— START Supplied records —
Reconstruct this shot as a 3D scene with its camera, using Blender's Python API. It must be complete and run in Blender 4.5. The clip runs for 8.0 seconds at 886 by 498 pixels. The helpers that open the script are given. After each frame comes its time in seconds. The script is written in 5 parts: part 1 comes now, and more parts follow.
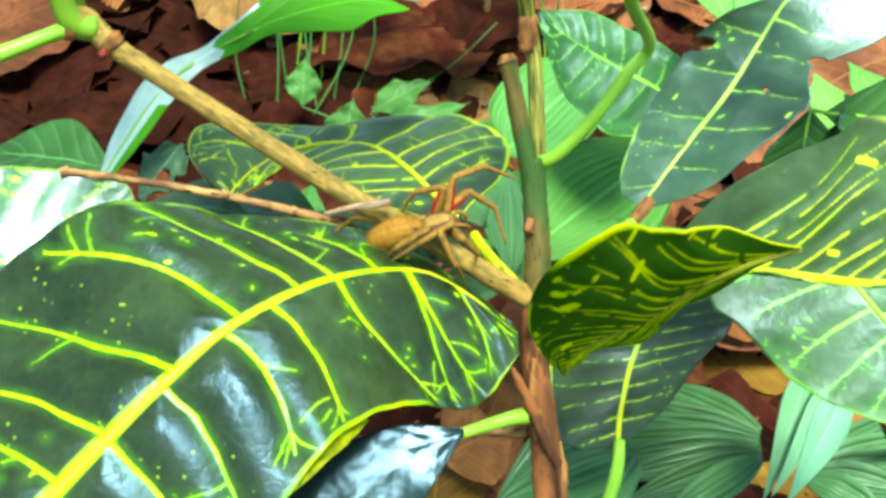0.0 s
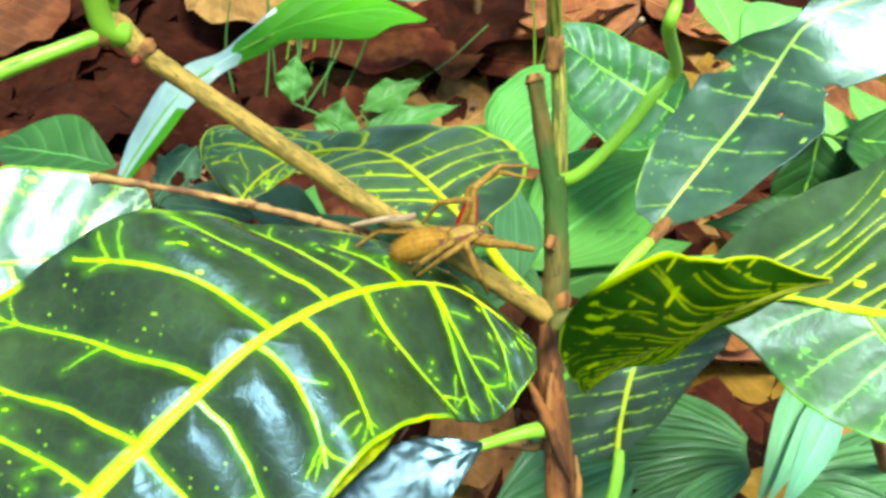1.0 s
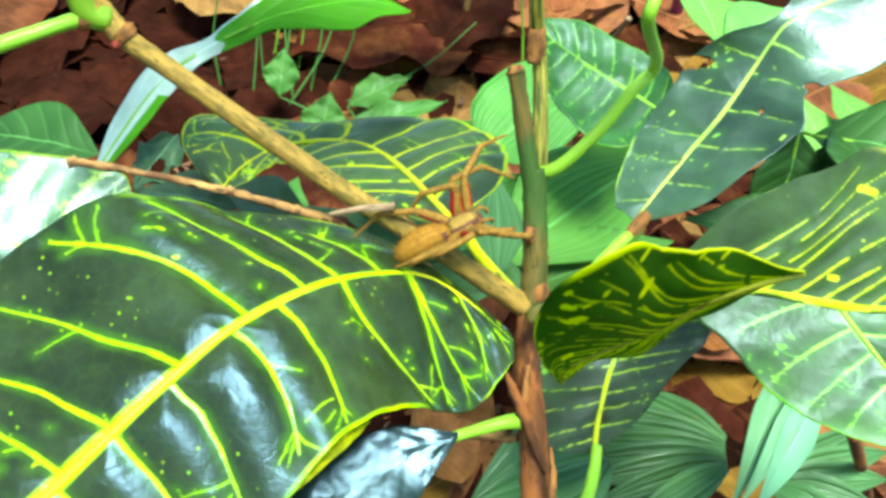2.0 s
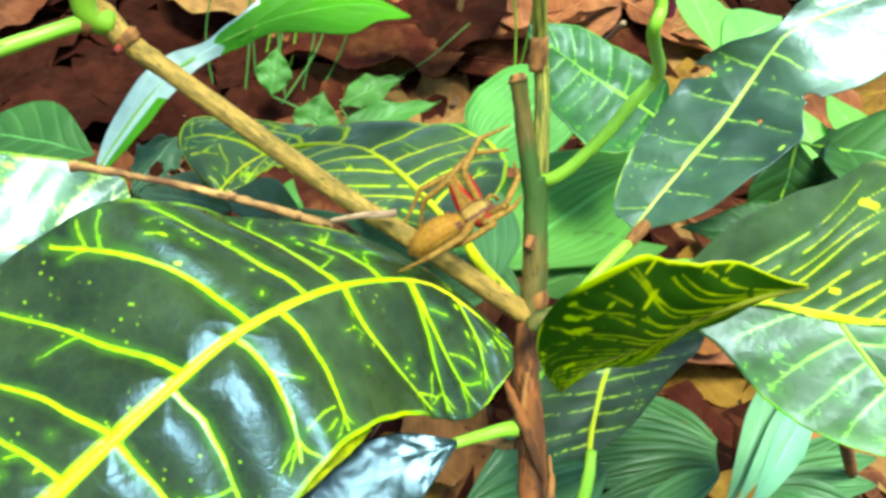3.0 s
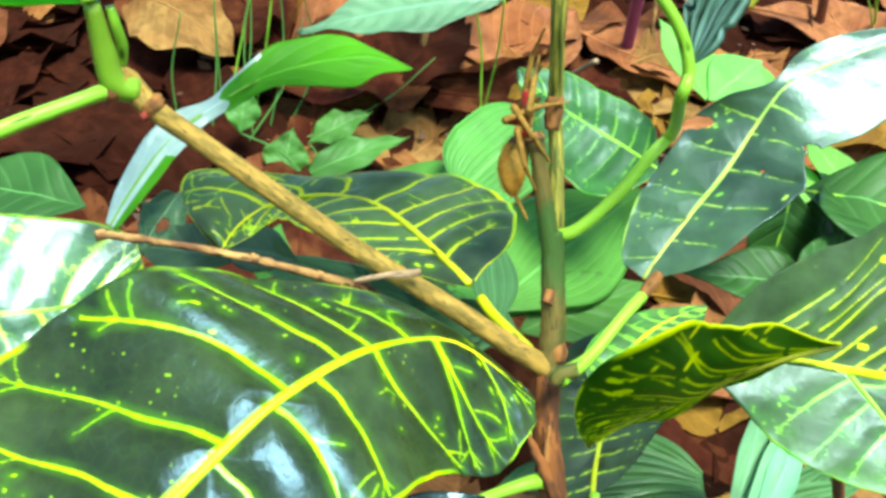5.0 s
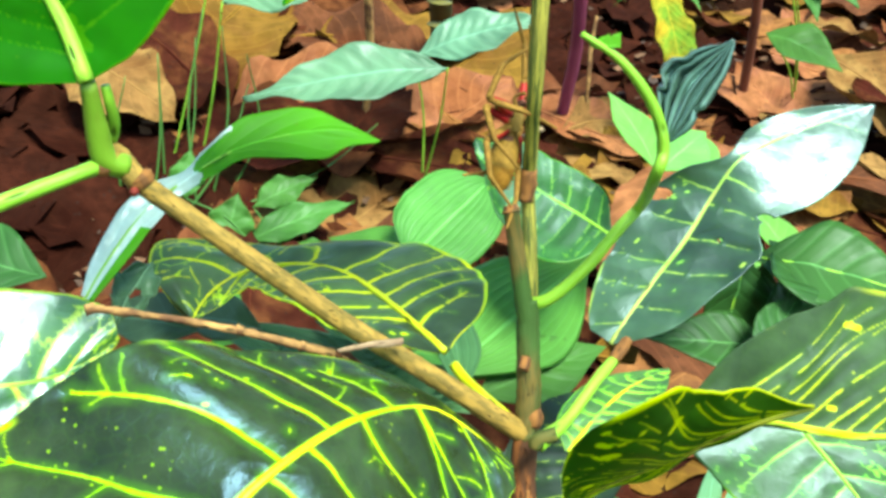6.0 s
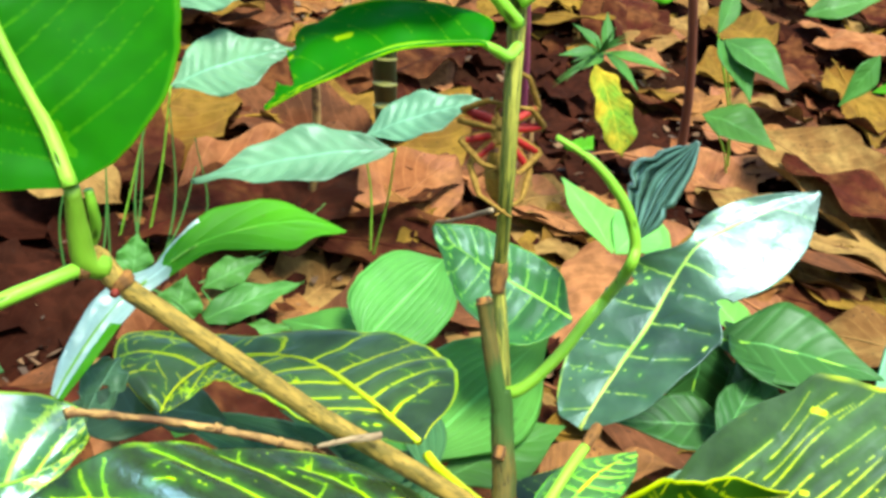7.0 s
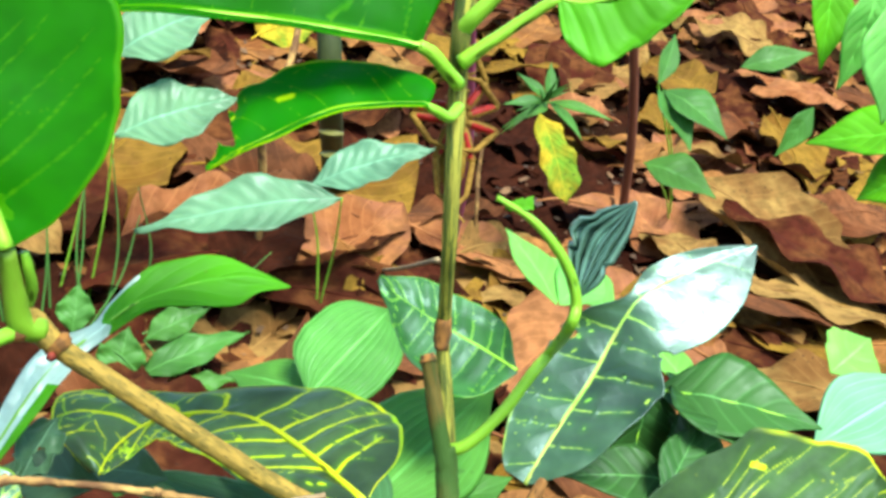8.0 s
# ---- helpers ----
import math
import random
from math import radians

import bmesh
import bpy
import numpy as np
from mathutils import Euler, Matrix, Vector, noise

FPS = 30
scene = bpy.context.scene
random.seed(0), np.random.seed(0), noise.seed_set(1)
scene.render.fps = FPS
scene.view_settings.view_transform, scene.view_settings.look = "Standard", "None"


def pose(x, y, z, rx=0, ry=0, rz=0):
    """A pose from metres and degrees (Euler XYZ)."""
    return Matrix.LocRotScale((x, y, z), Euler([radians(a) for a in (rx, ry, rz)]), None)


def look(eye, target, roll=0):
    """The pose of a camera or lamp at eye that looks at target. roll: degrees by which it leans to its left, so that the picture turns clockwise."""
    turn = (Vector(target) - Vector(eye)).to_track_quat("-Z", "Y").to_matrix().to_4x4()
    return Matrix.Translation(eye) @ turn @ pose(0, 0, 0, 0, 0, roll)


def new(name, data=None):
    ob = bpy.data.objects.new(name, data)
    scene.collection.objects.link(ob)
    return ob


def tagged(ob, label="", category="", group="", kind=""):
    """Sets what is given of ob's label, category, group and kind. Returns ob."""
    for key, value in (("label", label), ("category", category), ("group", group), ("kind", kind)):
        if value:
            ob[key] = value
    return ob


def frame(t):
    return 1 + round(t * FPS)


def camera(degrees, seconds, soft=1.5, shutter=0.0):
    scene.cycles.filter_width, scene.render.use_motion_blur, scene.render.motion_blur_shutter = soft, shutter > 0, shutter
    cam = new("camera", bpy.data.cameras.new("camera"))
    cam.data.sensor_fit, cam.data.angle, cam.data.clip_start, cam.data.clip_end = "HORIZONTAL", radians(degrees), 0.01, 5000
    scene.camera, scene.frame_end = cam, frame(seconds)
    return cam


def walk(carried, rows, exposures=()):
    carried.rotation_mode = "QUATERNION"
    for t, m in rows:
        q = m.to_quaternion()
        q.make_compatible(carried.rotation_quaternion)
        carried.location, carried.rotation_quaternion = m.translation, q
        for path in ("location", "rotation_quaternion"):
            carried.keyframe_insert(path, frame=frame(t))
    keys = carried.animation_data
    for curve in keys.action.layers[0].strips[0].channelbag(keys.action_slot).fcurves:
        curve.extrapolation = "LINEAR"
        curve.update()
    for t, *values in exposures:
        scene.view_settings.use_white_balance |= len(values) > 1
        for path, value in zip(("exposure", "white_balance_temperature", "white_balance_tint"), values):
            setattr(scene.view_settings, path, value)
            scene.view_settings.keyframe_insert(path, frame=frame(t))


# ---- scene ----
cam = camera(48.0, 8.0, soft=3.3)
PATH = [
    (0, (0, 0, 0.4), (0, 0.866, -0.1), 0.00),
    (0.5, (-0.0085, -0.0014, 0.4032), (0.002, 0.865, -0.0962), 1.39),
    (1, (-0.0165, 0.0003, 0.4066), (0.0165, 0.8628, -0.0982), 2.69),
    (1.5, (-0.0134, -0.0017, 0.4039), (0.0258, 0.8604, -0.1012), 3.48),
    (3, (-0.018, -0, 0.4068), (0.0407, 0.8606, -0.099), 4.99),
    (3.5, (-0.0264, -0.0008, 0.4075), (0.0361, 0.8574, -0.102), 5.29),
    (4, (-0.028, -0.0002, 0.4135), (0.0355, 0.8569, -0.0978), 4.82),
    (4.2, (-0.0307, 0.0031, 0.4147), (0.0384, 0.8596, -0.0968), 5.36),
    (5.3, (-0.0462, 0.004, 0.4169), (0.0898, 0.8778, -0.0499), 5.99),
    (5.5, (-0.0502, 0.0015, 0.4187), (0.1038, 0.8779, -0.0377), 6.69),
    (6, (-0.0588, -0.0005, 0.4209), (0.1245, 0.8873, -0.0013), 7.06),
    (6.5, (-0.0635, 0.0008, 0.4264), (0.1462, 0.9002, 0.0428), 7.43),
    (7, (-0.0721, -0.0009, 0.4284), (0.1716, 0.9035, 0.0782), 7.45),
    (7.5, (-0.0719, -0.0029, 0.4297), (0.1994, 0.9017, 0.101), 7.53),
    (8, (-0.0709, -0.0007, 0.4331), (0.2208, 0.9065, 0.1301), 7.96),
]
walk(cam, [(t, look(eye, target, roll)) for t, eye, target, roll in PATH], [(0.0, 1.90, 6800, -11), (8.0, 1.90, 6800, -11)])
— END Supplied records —
— START Supplied records —
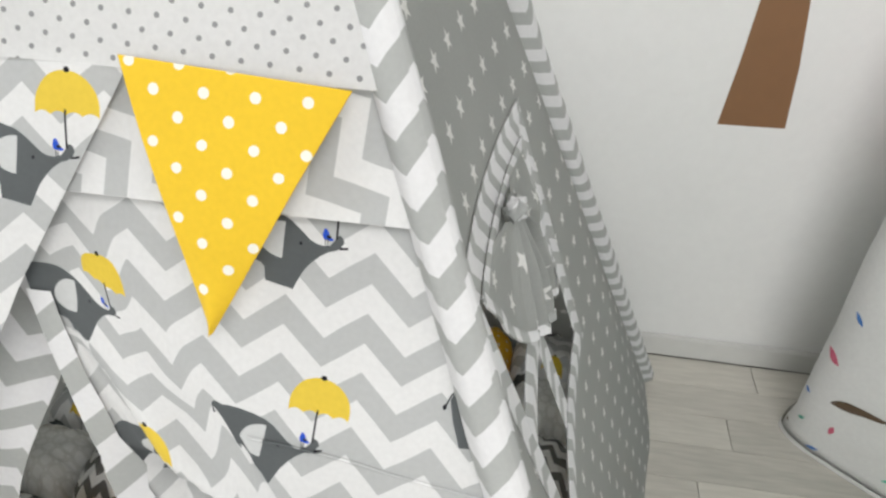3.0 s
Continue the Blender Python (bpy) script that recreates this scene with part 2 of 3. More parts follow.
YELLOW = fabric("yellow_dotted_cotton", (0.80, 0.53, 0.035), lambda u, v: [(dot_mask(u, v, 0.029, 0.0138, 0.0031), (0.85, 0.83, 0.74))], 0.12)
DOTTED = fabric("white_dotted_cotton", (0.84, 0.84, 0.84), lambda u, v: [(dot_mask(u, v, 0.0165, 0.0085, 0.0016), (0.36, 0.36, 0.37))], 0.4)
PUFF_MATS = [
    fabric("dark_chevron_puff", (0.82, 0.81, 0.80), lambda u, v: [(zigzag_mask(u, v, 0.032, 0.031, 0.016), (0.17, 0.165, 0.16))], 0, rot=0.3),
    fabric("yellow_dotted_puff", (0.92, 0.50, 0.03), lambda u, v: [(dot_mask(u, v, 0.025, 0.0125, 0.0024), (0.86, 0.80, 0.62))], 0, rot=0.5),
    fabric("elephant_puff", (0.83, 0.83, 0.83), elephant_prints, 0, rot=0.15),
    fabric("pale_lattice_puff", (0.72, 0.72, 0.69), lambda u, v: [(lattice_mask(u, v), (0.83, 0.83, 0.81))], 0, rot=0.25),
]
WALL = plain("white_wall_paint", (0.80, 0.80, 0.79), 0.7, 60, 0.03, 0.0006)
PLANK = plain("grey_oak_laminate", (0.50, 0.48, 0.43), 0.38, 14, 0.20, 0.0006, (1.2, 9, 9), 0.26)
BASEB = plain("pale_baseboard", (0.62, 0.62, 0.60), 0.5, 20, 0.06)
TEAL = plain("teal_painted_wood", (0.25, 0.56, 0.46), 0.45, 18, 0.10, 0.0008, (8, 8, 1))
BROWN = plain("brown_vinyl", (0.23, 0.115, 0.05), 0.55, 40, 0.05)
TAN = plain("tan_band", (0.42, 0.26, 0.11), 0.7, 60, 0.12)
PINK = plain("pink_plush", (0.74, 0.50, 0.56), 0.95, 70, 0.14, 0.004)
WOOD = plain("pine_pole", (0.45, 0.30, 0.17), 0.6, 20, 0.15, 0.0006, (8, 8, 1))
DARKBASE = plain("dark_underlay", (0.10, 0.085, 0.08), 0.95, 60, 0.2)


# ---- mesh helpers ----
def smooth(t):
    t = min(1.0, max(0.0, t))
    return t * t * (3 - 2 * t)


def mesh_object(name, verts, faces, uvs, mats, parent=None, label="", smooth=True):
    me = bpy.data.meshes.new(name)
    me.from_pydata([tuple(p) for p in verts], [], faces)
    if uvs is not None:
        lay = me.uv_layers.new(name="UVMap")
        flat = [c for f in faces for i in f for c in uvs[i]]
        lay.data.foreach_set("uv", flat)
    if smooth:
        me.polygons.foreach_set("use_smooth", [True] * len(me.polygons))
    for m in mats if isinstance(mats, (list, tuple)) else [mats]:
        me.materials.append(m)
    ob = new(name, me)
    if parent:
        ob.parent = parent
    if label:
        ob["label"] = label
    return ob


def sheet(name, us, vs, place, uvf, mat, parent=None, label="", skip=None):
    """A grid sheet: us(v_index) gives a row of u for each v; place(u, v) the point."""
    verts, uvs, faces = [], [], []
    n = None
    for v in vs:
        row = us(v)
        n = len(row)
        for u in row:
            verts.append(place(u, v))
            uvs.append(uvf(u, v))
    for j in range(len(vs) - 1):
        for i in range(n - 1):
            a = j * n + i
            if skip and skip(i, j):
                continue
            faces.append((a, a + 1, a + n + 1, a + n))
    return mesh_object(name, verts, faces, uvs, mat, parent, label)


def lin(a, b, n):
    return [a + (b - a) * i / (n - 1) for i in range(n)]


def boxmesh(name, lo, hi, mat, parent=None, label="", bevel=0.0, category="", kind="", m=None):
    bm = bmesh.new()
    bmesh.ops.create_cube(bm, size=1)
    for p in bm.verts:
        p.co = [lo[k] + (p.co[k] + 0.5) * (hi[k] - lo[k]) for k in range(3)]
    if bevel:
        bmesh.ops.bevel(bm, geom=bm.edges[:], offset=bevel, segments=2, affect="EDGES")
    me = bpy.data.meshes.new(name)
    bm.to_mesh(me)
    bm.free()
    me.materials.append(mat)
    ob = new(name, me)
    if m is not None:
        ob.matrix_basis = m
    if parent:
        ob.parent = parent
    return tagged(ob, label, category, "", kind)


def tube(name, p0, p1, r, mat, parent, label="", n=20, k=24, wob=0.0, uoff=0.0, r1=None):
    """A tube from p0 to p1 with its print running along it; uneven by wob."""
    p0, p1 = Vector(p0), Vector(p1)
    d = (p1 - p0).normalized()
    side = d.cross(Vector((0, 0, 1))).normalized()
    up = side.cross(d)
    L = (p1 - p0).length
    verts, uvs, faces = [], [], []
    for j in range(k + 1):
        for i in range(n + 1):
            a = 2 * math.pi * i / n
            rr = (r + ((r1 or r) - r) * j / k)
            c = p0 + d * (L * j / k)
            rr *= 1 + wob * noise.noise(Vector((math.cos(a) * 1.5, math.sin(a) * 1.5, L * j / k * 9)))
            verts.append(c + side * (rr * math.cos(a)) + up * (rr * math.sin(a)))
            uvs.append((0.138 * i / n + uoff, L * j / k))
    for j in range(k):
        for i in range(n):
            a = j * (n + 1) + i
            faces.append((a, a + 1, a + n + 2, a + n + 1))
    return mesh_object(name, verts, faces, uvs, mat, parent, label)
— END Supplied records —
— START Supplied records —
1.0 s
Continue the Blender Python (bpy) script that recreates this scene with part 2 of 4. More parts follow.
— END Supplied records —
Objective
Quote word for word the lines from the line holding "# ---- helpers" through the line holding "scene.render.fps = FPS"; include both of those lines and add nothing.

Result for this exercise
# ---- helpers ----
import math
import random
from math import radians

import bmesh
import bpy
import numpy as np
from mathutils import Euler, Matrix, Vector, noise

FPS = 30
scene = bpy.context.scene
random.seed(0), np.random.seed(0), noise.seed_set(1)
scene.render.fps = FPS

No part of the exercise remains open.